### Task prompt:
Look through the data for the string "rows". Copy every line where it is found.

### Supplied material:
------------
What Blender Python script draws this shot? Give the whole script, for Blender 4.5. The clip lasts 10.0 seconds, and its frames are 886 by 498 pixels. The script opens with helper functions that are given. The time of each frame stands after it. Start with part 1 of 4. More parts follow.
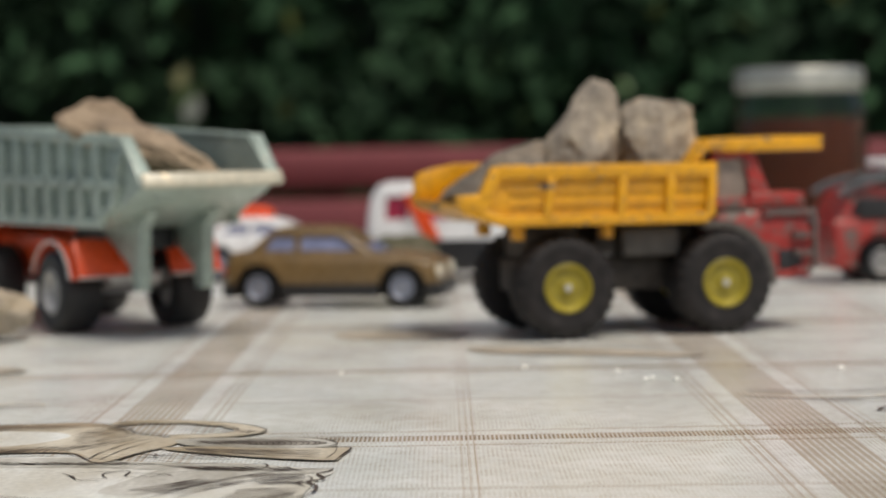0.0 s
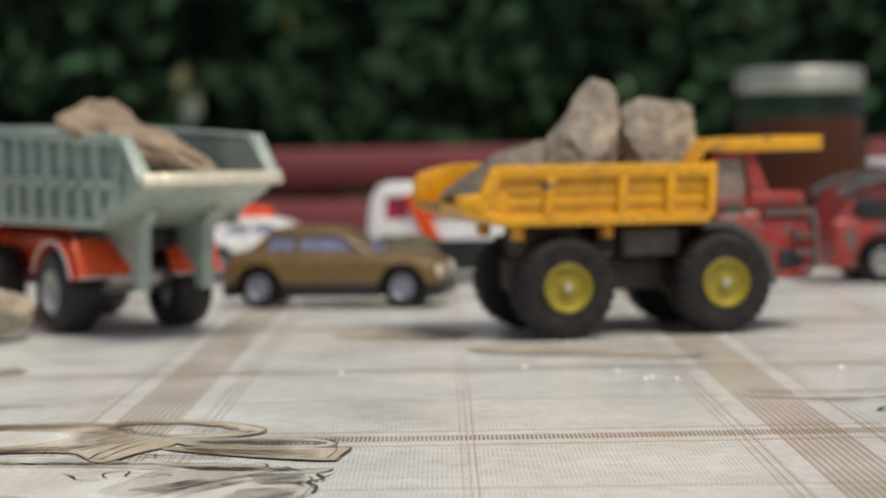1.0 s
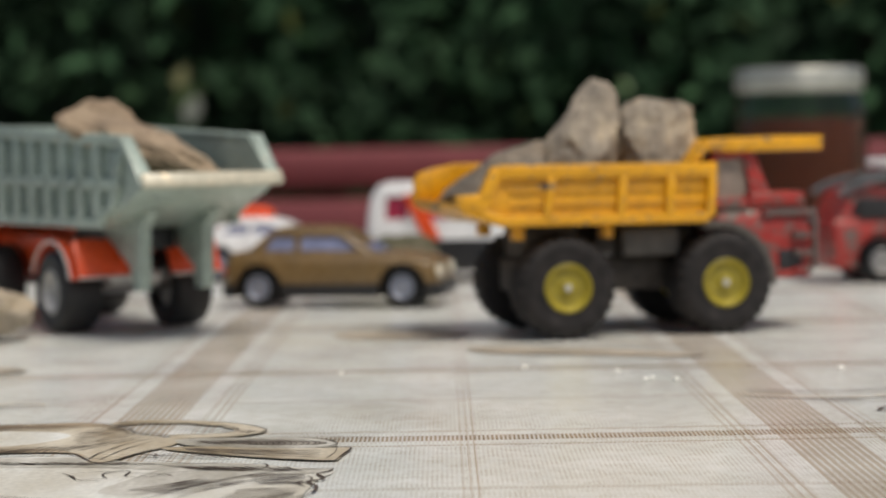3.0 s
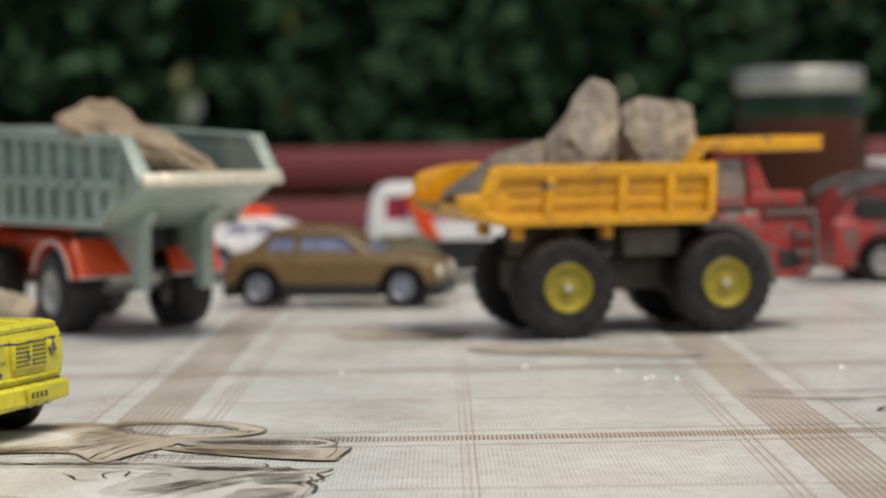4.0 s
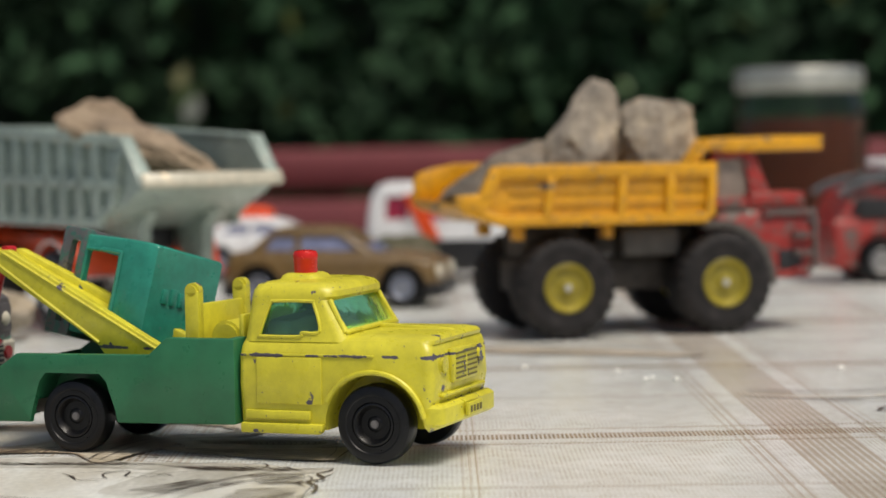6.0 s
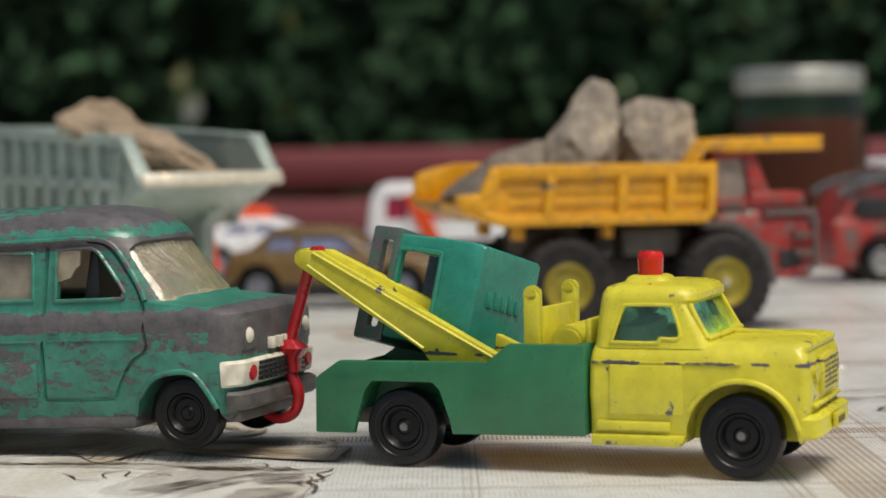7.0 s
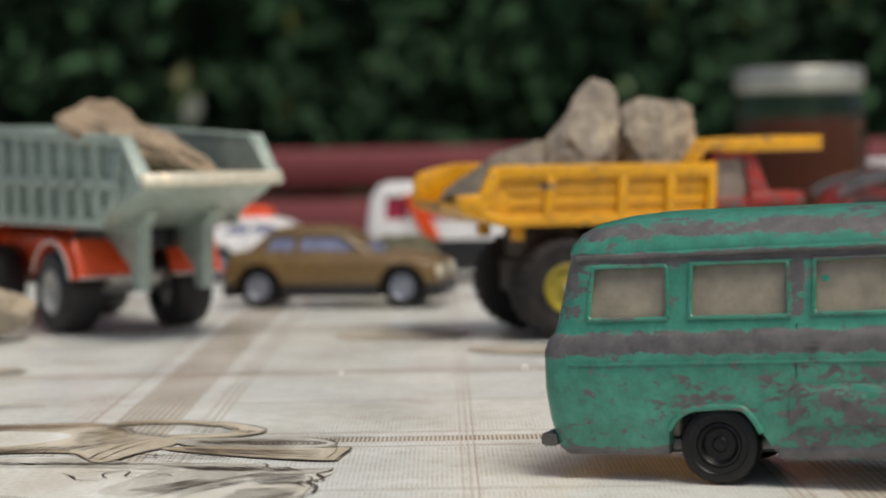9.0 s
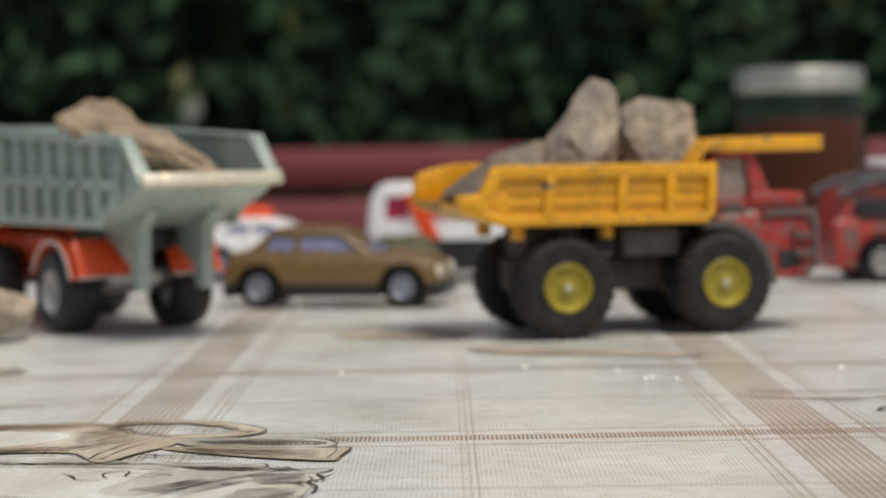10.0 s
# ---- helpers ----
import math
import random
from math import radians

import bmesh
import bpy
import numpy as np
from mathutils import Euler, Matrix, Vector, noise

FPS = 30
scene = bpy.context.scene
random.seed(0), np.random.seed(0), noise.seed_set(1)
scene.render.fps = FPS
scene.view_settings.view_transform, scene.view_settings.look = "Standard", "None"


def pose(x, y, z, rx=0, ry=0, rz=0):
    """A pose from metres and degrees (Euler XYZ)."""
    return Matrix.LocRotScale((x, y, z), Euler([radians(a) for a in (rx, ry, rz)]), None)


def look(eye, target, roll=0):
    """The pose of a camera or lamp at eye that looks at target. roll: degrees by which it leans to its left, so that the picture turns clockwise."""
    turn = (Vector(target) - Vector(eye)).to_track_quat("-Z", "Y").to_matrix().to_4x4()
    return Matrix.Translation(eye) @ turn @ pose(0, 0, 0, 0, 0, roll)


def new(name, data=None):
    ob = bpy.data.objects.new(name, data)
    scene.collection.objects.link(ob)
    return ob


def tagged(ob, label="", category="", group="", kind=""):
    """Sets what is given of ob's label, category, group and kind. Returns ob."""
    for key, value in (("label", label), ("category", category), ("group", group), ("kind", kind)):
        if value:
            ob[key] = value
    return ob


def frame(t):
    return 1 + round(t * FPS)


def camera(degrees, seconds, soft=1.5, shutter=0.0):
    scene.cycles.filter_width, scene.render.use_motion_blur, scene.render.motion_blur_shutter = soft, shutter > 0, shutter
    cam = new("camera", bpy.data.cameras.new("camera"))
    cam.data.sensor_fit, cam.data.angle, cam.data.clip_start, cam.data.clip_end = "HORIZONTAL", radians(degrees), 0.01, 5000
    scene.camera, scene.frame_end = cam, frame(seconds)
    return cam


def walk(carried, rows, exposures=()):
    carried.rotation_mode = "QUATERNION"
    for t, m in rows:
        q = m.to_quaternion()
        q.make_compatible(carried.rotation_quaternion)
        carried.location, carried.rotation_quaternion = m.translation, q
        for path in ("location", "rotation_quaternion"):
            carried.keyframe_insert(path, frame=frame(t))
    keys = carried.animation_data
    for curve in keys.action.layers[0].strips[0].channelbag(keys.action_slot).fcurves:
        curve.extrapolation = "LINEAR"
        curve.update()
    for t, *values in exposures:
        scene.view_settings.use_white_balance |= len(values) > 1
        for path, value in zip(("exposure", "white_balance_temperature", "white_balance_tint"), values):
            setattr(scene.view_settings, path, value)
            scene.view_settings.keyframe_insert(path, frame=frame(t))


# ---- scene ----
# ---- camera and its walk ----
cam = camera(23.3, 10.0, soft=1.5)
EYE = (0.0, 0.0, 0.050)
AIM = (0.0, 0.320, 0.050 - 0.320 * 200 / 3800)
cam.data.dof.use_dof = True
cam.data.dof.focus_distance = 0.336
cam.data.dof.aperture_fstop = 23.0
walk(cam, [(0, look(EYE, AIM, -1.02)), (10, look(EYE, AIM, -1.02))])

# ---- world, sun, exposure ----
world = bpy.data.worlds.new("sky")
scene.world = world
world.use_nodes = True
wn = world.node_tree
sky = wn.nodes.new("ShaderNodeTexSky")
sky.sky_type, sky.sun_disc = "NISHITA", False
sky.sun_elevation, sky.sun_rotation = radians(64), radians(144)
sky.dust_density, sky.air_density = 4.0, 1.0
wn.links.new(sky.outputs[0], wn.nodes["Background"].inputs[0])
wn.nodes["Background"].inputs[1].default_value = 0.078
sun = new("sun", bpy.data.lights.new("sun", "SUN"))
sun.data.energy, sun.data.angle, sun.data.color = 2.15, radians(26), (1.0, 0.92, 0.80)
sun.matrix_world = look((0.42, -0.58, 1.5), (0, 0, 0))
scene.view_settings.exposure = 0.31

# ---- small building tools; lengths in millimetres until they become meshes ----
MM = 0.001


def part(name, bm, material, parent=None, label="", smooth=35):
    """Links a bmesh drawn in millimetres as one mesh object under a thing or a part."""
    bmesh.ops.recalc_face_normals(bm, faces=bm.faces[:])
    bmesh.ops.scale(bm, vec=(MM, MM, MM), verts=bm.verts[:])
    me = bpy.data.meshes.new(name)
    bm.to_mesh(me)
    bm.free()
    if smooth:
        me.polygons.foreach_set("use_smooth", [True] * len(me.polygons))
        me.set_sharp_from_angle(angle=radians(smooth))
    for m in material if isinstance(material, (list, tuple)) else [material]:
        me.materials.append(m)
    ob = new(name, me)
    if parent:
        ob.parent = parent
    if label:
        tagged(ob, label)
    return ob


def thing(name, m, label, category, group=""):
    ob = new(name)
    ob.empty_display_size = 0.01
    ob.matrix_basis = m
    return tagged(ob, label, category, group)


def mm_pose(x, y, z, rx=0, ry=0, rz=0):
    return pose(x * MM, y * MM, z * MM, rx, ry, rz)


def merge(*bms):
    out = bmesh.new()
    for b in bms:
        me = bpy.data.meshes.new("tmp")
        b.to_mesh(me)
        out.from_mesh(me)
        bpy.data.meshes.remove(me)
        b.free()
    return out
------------
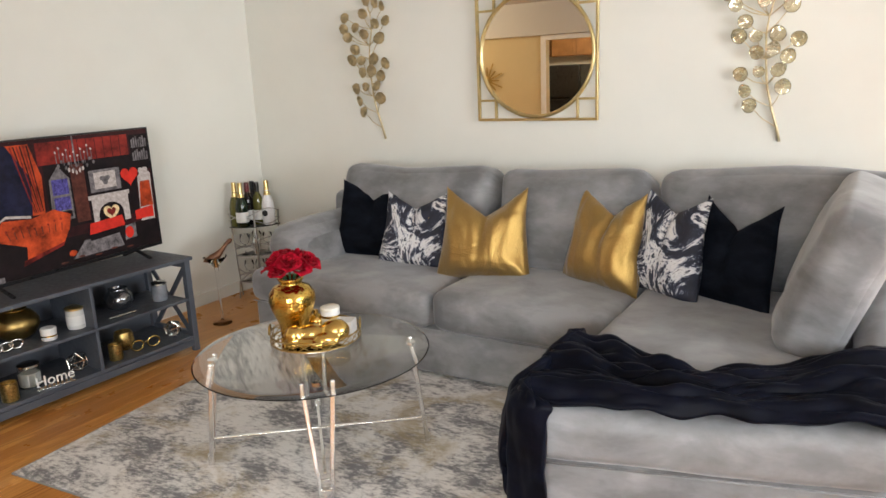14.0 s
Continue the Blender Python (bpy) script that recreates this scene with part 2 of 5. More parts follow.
------------
### Answer to this task:
def walk(carried, rows, exposures=()):
    for t, m in rows:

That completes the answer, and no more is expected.